(The data):
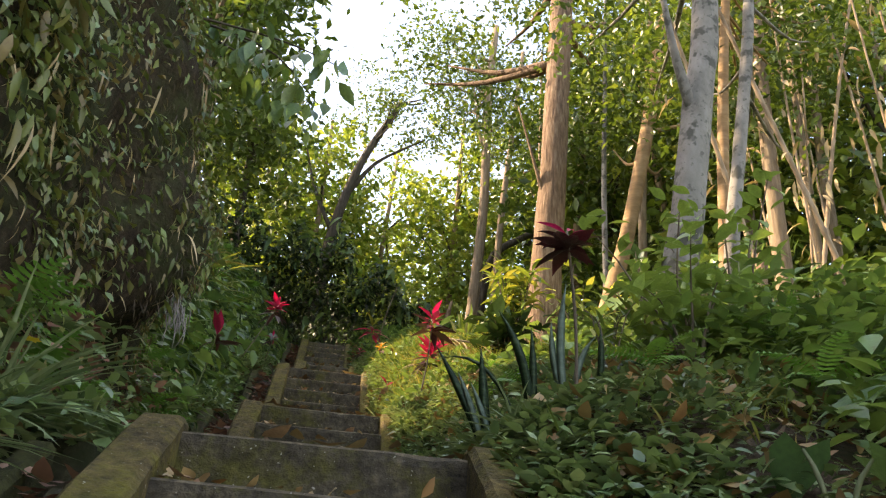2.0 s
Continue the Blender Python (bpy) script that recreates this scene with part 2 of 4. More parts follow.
M_BAMBOO = bark_material("pale_dry_cane", (0.14, 0.1, 0.06), (0.27, 0.2, 0.13), (0.42, 0.34, 0.24), stretch=(4, 4, 1), strength=0.2)
M_ROOT = bark_material("pale_hanging_root", (0.1, 0.085, 0.07), (0.24, 0.22, 0.2), (0.42, 0.4, 0.38), strength=0.3)

# ---- building helpers ----


def mesh_object(name, verts, faces, mat, parent=None, smooth=True):
    me = bpy.data.meshes.new(name)
    me.from_pydata(verts, [], faces)
    me.materials.append(mat)
    if smooth:
        me.polygons.foreach_set("use_smooth", [True] * len(me.polygons))
    me.update()
    ob = new(name, me)
    ob.parent = parent
    return ob


def thing(name, at, label, category, group="", kind=""):
    ob = new(name)
    ob.location = at
    ob.empty_display_size = 0.1
    return tagged(ob, label, category, group, kind)


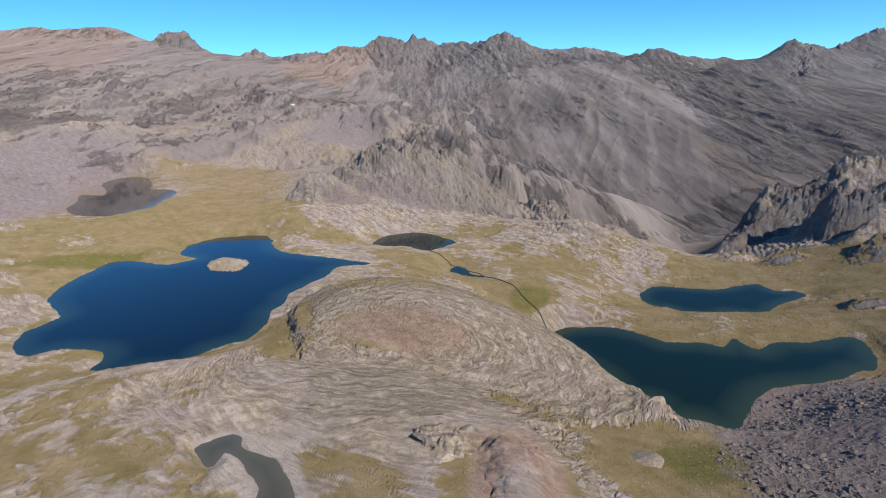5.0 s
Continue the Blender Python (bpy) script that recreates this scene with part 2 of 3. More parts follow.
def rounded(points, steps=4):
    """A closed shoreline through the points, curved between them."""
    p = np.array(points, float)
    a, b, c, d = np.roll(p, 1, 0), p, np.roll(p, -1, 0), np.roll(p, -2, 0)
    out = []
    for k in range(steps):
        t = k / steps
        out.append(0.5 * (2 * b + (c - a) * t + (2 * a - 5 * b + 4 * c - d) * t * t + (3 * b - a - 3 * c + d) * t ** 3))
    return np.stack(out, 1).reshape(-1, 2)


def outside(x, y, points):
    """Signed distance to a closed outline: negative inside."""
    best, inside = np.full(x.shape, 1e18), np.zeros(x.shape, bool)
    for (ax, ay), (bx, by) in zip(points, np.roll(points, -1, 0)):
        ex, ey, wx, wy = bx - ax, by - ay, x - ax, y - ay
        k = np.clip((wx * ex + wy * ey) / (ex * ex + ey * ey + 1e-9), 0, 1)
        best = np.minimum(best, (wx - k * ex) ** 2 + (wy - k * ey) ** 2)
        if abs(ey) > 1e-9:
            inside ^= ((ay > y) != (by > y)) & (x < ex * (y - ay) / ey + ax)
    return np.where(inside, -1, 1) * np.sqrt(best)


def zone(x, y, points, soft, ragged):
    """1 inside an outline, 0 outside, with an uneven edge."""
    p, reach = rounded(points, 2), soft + 2 * ragged
    near = (x > p[:, 0].min() - reach) & (x < p[:, 0].max() + reach) & (y > p[:, 1].min() - reach) & (y < p[:, 1].max() + reach)
    out = np.zeros(x.shape)
    a, b = x[near], y[near]
    d = outside(a, b, p) + ragged * (clouds(a, b * 0.6, 3.2 * ragged, 4, 5, 0.6) + 0.4 * clouds(a, b * 0.6, 0.6 * ragged, 3, 6))
    out[near] = step(soft, -soft, d)
    return out


def near_line(x, y, line):
    """Distance to a polyline."""
    p = np.array(line, float)[:, :2]
    best = np.full(x.shape, 1e18)
    for (ax, ay), (bx, by) in zip(p, p[1:]):
        ex, ey = bx - ax, by - ay
        k = np.clip(((x - ax) * ex + (y - ay) * ey) / (ex * ex + ey * ey + 1e-9), 0, 1)
        best = np.minimum(best, (x - ax - k * ex) ** 2 + (y - ay - k * ey) ** 2)
    return np.sqrt(best)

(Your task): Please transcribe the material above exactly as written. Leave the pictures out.

(Response to the exercise):
2.0 s
Continue the Blender Python (bpy) script that recreates this scene with part 2 of 4. More parts follow.
M_BAMBOO = bark_material("pale_dry_cane", (0.14, 0.1, 0.06), (0.27, 0.2, 0.13), (0.42, 0.34, 0.24), stretch=(4, 4, 1), strength=0.2)
M_ROOT = bark_material("pale_hanging_root", (0.1, 0.085, 0.07), (0.24, 0.22, 0.2), (0.42, 0.4, 0.38), strength=0.3)

# ---- building helpers ----


def mesh_object(name, verts, faces, mat, parent=None, smooth=True):
    me = bpy.data.meshes.new(name)
    me.from_pydata(verts, [], faces)
    me.materials.append(mat)
    if smooth:
        me.polygons.foreach_set("use_smooth", [True] * len(me.polygons))
    me.update()
    ob = new(name, me)
    ob.parent = parent
    return ob


def thing(name, at, label, category, group="", kind=""):
    ob = new(name)
    ob.location = at
    ob.empty_display_size = 0.1
    return tagged(ob, label, category, group, kind)


5.0 s
Continue the Blender Python (bpy) script that recreates this scene with part 2 of 3. More parts follow.
def rounded(points, steps=4):
    """A closed shoreline through the points, curved between them."""
    p = np.array(points, float)
    a, b, c, d = np.roll(p, 1, 0), p, np.roll(p, -1, 0), np.roll(p, -2, 0)
    out = []
    for k in range(steps):
        t = k / steps
        out.append(0.5 * (2 * b + (c - a) * t + (2 * a - 5 * b + 4 * c - d) * t * t + (3 * b - a - 3 * c + d) * t ** 3))
    return np.stack(out, 1).reshape(-1, 2)


def outside(x, y, points):
    """Signed distance to a closed outline: negative inside."""
    best, inside = np.full(x.shape, 1e18), np.zeros(x.shape, bool)
    for (ax, ay), (bx, by) in zip(points, np.roll(points, -1, 0)):
        ex, ey, wx, wy = bx - ax, by - ay, x - ax, y - ay
        k = np.clip((wx * ex + wy * ey) / (ex * ex + ey * ey + 1e-9), 0, 1)
        best = np.minimum(best, (wx - k * ex) ** 2 + (wy - k * ey) ** 2)
        if abs(ey) > 1e-9:
            inside ^= ((ay > y) != (by > y)) & (x < ex * (y - ay) / ey + ax)
    return np.where(inside, -1, 1) * np.sqrt(best)


def zone(x, y, points, soft, ragged):
    """1 inside an outline, 0 outside, with an uneven edge."""
    p, reach = rounded(points, 2), soft + 2 * ragged
    near = (x > p[:, 0].min() - reach) & (x < p[:, 0].max() + reach) & (y > p[:, 1].min() - reach) & (y < p[:, 1].max() + reach)
    out = np.zeros(x.shape)
    a, b = x[near], y[near]
    d = outside(a, b, p) + ragged * (clouds(a, b * 0.6, 3.2 * ragged, 4, 5, 0.6) + 0.4 * clouds(a, b * 0.6, 0.6 * ragged, 3, 6))
    out[near] = step(soft, -soft, d)
    return out


def near_line(x, y, line):
    """Distance to a polyline."""
    p = np.array(line, float)[:, :2]
    best = np.full(x.shape, 1e18)
    for (ax, ay), (bx, by) in zip(p, p[1:]):
        ex, ey = bx - ax, by - ay
        k = np.clip(((x - ax) * ex + (y - ay) * ey) / (ex * ex + ey * ey + 1e-9), 0, 1)
        best = np.minimum(best, (x - ax - k * ex) ** 2 + (y - ay - k * ey) ** 2)
    return np.sqrt(best)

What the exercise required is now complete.